Who said apples and oranges were different? This Apple and Orange Marmalade Galette beautifully marries apples and oranges in an open faced pie.
What Is A Galette?
There is no need for a pie dish, or an extra layer of pie dough on the top.
A perfectly yummy example of a savory galette that you are sure to swoon over is my Shiitake Mushroom Galette!
The Beauty Of A Rustic Pie
A formless fruit pie offers so many possibilities.
And so, I took liberties to create this very bright tasting twist on the few fruits easily available during the winter months.
Most pies require an extra crust on the top, neatly rolled or pressed inside of a pie pan. Not this beauty.
The most rustic of all pastries is the easiest of all pies to make.
Second to the galette, I find a simple open tart, whether with pie dough, puff pastry or phyllo dough, to be almost as easy; as you will find in my Rustic Rum Walnut Tart.
Other Open Pies To Love
It seems to me that when the winter months arrive, I’m in the mood to bake.
Therefore, I don’t mind spending more time in the kitchen baking a closed pie crust, that does take a bit more work.
However, when I don’t have as much time to linger in the kitchen but still want quick and delicious desserts, an open pie is usually it!
- Grandma’s Bourbon Pecan Pie – made as individual 3-bite pies, in mason jar lids, loaded with warm flavors is one to love.
- Almond Oat Crust Fig Tart – with fresh figs, and an orange blossom custard, the very same one I made on The Great American Recipe with PBS.
- Blueberry Orange Blossom Tarts – the perfect open face pie that’s all about the blueberries.
Apples and Oranges
The ole saying ‘Like Apples and Oranges’ usually refers to things that are different and yet somehow in the same ballpark.

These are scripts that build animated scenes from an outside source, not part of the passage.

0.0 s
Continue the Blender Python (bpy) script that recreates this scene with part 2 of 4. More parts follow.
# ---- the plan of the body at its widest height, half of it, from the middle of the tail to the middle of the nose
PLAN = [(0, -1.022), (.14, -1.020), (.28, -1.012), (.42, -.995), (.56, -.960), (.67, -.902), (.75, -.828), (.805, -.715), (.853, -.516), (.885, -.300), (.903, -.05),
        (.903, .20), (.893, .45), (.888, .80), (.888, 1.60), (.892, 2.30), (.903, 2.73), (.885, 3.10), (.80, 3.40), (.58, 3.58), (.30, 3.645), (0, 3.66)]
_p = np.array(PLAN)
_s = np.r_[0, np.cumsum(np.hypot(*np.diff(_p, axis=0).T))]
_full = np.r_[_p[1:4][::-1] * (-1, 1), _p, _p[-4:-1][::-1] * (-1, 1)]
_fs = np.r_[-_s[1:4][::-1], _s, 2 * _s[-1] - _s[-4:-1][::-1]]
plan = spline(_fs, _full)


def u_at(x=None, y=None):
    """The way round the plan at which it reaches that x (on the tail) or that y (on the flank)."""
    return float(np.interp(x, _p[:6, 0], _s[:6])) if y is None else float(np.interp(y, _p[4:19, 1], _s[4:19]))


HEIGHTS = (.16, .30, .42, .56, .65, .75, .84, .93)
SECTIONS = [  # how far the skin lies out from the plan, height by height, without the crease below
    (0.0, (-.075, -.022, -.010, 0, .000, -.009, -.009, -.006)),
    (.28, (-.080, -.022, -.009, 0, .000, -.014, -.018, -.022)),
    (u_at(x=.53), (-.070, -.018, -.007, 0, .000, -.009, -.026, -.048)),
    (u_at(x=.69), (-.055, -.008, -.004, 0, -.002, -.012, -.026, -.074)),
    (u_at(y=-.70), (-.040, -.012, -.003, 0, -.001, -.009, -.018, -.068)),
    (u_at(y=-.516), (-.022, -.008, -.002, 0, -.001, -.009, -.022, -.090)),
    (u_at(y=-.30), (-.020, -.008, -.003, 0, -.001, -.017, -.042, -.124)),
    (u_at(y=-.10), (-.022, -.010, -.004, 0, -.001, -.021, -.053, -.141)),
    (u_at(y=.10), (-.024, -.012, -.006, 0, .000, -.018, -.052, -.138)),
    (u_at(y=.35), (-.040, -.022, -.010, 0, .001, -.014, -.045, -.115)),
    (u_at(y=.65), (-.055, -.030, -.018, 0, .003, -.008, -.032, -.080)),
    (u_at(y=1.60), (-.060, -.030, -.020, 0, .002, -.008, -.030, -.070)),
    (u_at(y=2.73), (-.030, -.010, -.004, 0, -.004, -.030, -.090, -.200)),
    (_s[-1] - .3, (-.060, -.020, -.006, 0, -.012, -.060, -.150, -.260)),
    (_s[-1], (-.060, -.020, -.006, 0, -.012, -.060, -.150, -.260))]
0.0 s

While I don’t find apples as sweet as so many other types of fruits, it is definitely crisp in flavor and dense in texture.
Unlike many fruits that dissolve when cooked.
And while I’m sure we all have a favorite apple pie recipe, I feel quite confident in boasting about my Apple Spiced Baklava, simply because I’d bet you’ve never had one!
Oranges, however are sweet, bright, and just the citrus twist, these ole apples need.
They each seem to compliment the other, which is why I also brushed a little orange marmalade onto the bottom of the crust before laying the apples inside.
Sometimes, to switch up the flavors I will swap out apples for peaches.
The recipe is the same but peaches bring a totally different tart and juicy element to a galette.
My British hubby would not think of starting his day without orange marmalade on his morning toast!
While I didn’t grow up eating it, I sure do love it now.
The flavor is such a beautiful citrus orange and not too sweet, and just all around yummy.
So, whenever I find a recipe to open a jar of hub’s marmalade and use it, I do.
However, I’ve finally wowed him with my very own recipe for Homemade Orange Marmalade and he says it’s better than store bought!
The schmear of marmalade on the bottom of the crust before piling in the apples is just brilliant, even if I say so myself.
Galette Pie Crust
Most any pie crust that contains butter or shortening will hold this formless pie into place.
My Homemade Pie Crust is easy to make and works beautifully with this galette.
While I often use dates and nuts as a crust on the bottom of many pies I make, since this pie is formless (no pan to hold its shape), a butter pie crust works best.
- Pie crust – Homemade Pie Crust or store bought
- Orange marmalade
- Rolling pin
- Cutting board
- Chopping knife
- Citrus press
- Basting brush
- Measuring cup
- Measuring spoons
- Baking sheet pan
- Parchment paper
Apple and Orange Marmalade Galette
- Rimmed Baking Sheet
- Transfer the dough to a floured work surface and roll the dough out into a disc and chill.
- In a bowl, toss the apples, walnuts, cinnamon, sugar, cornstarch, salt, and juice from the orange (reserving 1 tablespoon for crust).
- Spread ½ cup of orange marmalade on top of the crust, leaving about 2 inches around the edges bare.
- Mound the apples in the center of the crust and spread them our evenly, leaving 2-3 inches of crust edges bare.
- Zest as much orange zest as you would like on top of the apples.
- Fold bare edges up and over some of the apples, leaving the center mound without crust. (Video examples this easy procedure).
- Mix 1 tablespoon of reserved marmalade with 1 tablespoon of orange juice and brush across all of the upper crust. Finish with a sprinkle of sugar, across the top.
- Place in a 400 degrees, preheated oven for 10-minutes. Turn down the oven to 350 and continue baking until the crust is golden, about 20-minutes
- Can be served with ice cream on top of the hot Galette, or a scoop of mascarpone!